The Dutch Foreign Ministry said the French government had requested Dutch naval support "for the coordinating role that France is playing in ensuring the safety of EU nationals during the current unrest in Ivory Coast."
It added in a statement that the supply ship Amsterdam would be deployed for a brief transitional period, during which its primary function would be to provide supplies.
"Due to the tense situation in Ivory Coast, a number of preparations are being made to guarantee the safety of EU nationals now present in the country," the Dutch statement said.
At least 173 people have been killed following the November 28 election, the U.N. said on Thursday, as its human rights body unanimously condemned the political violence and called for reconciliation to avoid a renewed civil war.

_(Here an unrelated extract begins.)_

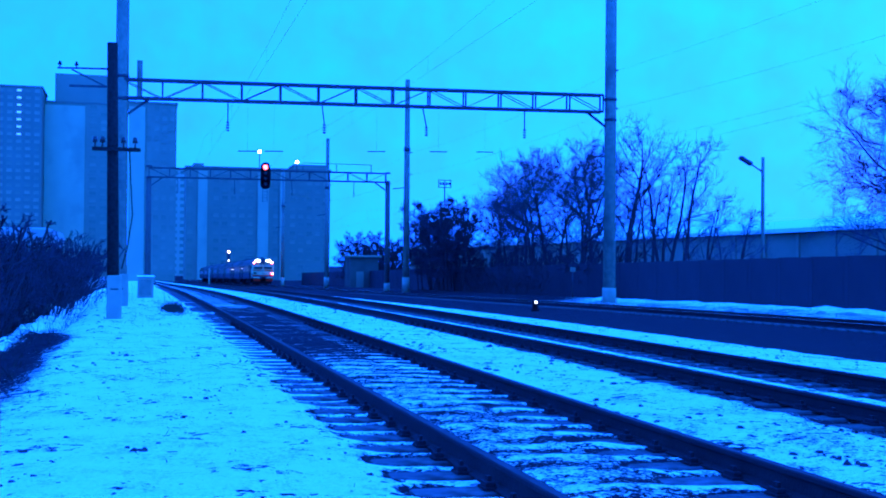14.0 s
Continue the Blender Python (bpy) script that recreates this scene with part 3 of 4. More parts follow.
def boxes_between(p, q, w):
    bm = bmesh.new()
    p, q = Vector(p), Vector(q)
    d = q - p
    m = Matrix.Translation((p + q) / 2) @ d.to_track_quat("Z", "Y").to_matrix().to_4x4()
    box(bm, -w / 2, w / 2, -w / 2, w / 2, -d.length / 2, d.length / 2, 0, m)
    return bm


PALE = material("pale_concrete", (0.34, 0.325, 0.22), 0.9, 0, (0.27, 0.26, 0.18), 3.0, bump=.4, spots=(0.2, 0.19, 0.13))

build_train_result = build_train()
electric_train, wheelsets = build_train_result


def line_posts():
    g1 = gantry("overhead_gantry", "tall concrete portal with a steel lattice beam spanning the tracks", 54, -.76, 22.57, 8.46, .33, 22.1, 17.4, 17.4, .315,
                drops=((3.9, 0), (8.2, .12), (13.0, .2), (18.1, 0)), reach=0)
    y = 54
    part("bracket_arm", boxes_between((-1.4, y, 9.72), (-3.5, y, 9.66), .07), STEEL, g1)
    part("bracket_arm", boxes_between((-1.4, y, 8.92), (-3.0, y, 8.9), .09), STEEL, g1)
    part("bracket_strut", boxes_between((-1.5, y, 8.95), (-2.9, y, 9.62), .06), STEEL, g1)
    for x in (-3.4, -2.7):
        part("pin_insulator", tubes(((x, y, 9.66), (x, y, 9.8), .03, .03, 6), ((x, y, 9.8), (x, y, 9.87), .09, .09, 8), ((x, y, 9.87), (x, y, 9.97), .07, .04, 8)), PORCELAIN, g1)
    part("mast_stub", boxes((-.12, .12, y - .12, y + .12, 8.4, 10.15)), CONCRETE, g1)
    for x in (4.8, 6.0, 10.8, 13.8, 16.1):
        arm = part("registration_arm", tubes(((x - .42, y, 6.12 + .03 * x), (x + .42, y, 6.14 + .03 * x), .024, .024, 6)), STEEL, g1)
        part("arm_hanger", tubes(((x, y, 6.13 + .03 * x), (x, y, 8.45), .003, .003, 4)), STEEL, arm)
    part("side_arm", boxes_between((21.4, y, 6.6), (22.6, y, 6.6), .06), STEEL, g1)
    g2 = gantry("overhead_gantry", "more distant dark steel-lattice portal carrying a signal", 107, .9, 22.5, 8.72, .1, 22.3, 8.8, 8.95, .26,
                drops=((3.4, 0), (8.4, 0), (13.5, .1), (19.3, 0)), post_material=WEATHERED_POST)
    part("walkway_rail", boxes((14.5, 20.9, 106.75, 106.8, 10.35, 10.4), (14.5, 14.56, 106.75, 106.8, 9.5, 10.35), (17.6, 17.66, 106.75, 106.8, 9.5, 10.35), (20.84, 20.9, 106.75, 106.8, 9.5, 10.35)), STEEL, g2)
    for x, z in ((10.6, 11.27), (14.0, 10.45)):
        lamp = tagged(new("floodlight"), "small lit floodlight on a short bracket", "floodlight", "gantry floodlights")
        part("bracket", boxes((x - .03, x + .03, 106.9, 107.0, 9.4, z)), STEEL, lamp)
        part("lamp_head", boxes((x - .2, x + .2, 106.7, 107.1, z + .12, z + .18, .02)), STEEL, lamp)
        part("lens", boxes((x - .14, x + .14, 106.72, 107.0, z - .14, z + .12, .03)), LAMP_COLD, lamp)
    posts = [(g1, 54)]
    # tall lone posts beyond the far track
    for y, top in ((99, 17.2), (143, 16.6), (188, 16.4)):
        x = 22.5
        g = ground_level(x, y)
        post = tagged(new("catenary_post"), "tall slender concrete catenary post beside the far track", "catenary post", "catenary posts")
        posts.append((post, y))
        part("shaft", tubes(((x, y, g - .3), (x, y, top), .3, .2, 14)), CONCRETE, post)
        part("foot", tubes(((x, y, g - .2), (x, y, g + 1.3), .33, .325, 14)), PALE, post)
        part("arm", boxes_between((x - 1.2, y, top - 9.5), (x + .3, y, top - 9.3), .08), STEEL, post)
        part("clamp", tubes(((x, y, top - 6.2), (x, y, top - 5.9), .29, .29, 12)), STEEL, post)
    # overhead wires
    spans = ((-30, 12), (12, 54), (54, 107), (107, 160), (160, 215))
    dropper = mesh_of("dropper", tubes(((0, 0, 0), (0, 0, 1), .002, .002, 3)), STEEL)
    for cx in (2.89, 6.81, 19.3):
        wire = tagged(new("overhead_wire"), "thin dark catenary and contact wire above a track", "overhead wire", "overhead wires")
        top, low = [], []
        for a, b in spans:
            for i in range(8):
                t = i / 8
                yy = a + (b - a) * t
                top.append((cx, yy, 7.05 + fall(cx, yy) * .9 - 3.2 * .25 * 4 * t * (1 - t)))
                low.append((cx, yy, 5.9 + fall(cx, yy)))
        part("messenger_wire", strand(top, .0025), STEEL, wire)
        part("contact_wire", strand(low, .0025), STEEL, wire)
        for p, q in list(zip(top, low))[1::2]:
            piece("dropper", dropper, wire, pose(*q) @ Matrix.Diagonal((1, 1, p[2] - q[2], 1)))
    for dx, z in ((.45, 10.9), (.45, 9.0)):
        pts = []
        for a, b in ((-30, 9), (9, 54), (54, 99), (99, 143), (143, 188)):
            pts += [(22.5 + dx, a + (b - a) * i / 8, z - 1.6 * (i / 8) * (1 - i / 8)) for i in range(8)]
        tagged(new("feeder_wire", mesh_of("feeder_wire", strand(pts + [(22.5 + dx, 188, z)], .003), STEEL)), "thin feeder wire strung along the tall posts", "wire", "feeder wires")
    for owner, y in posts:
        for z in (10.9, 9.0):
            part("feeder_insulator", tubes(((22.6, y, z), (22.95, y, z), .05, .05, 8)), PORCELAIN, owner)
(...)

The Dutch ship was sailing to the Netherlands from the Gulf of Aden where it had served in anti-piracy operations off the coast of Somalia when the French requested its help.
The ship, a fast combat support ship with a crew of 172, would pick up supplies in Spain and Senegal and should be in position at the start of January.
It is expected to return to the Netherlands in the second half of next month.
French Armed Forces spokesman Nicolas Engelbach said that the logistical support requested of the Dutch ship was for a French vessel in the Gulf of Guinea and that it was not directly related to the situation in Ivory Coast.
"We have had a mission for several years with the presence of a ship in the Gulf of Guinea and our ships can seek logistical help from other vessels," he said. "This time we have asked for help from the Dutch ship."
Asked if the presence of the French vessel in the Gulf of Guinea was related to the situation in Ivory Coast he said: "No link."
A French foreign ministry spokesman declined to comment.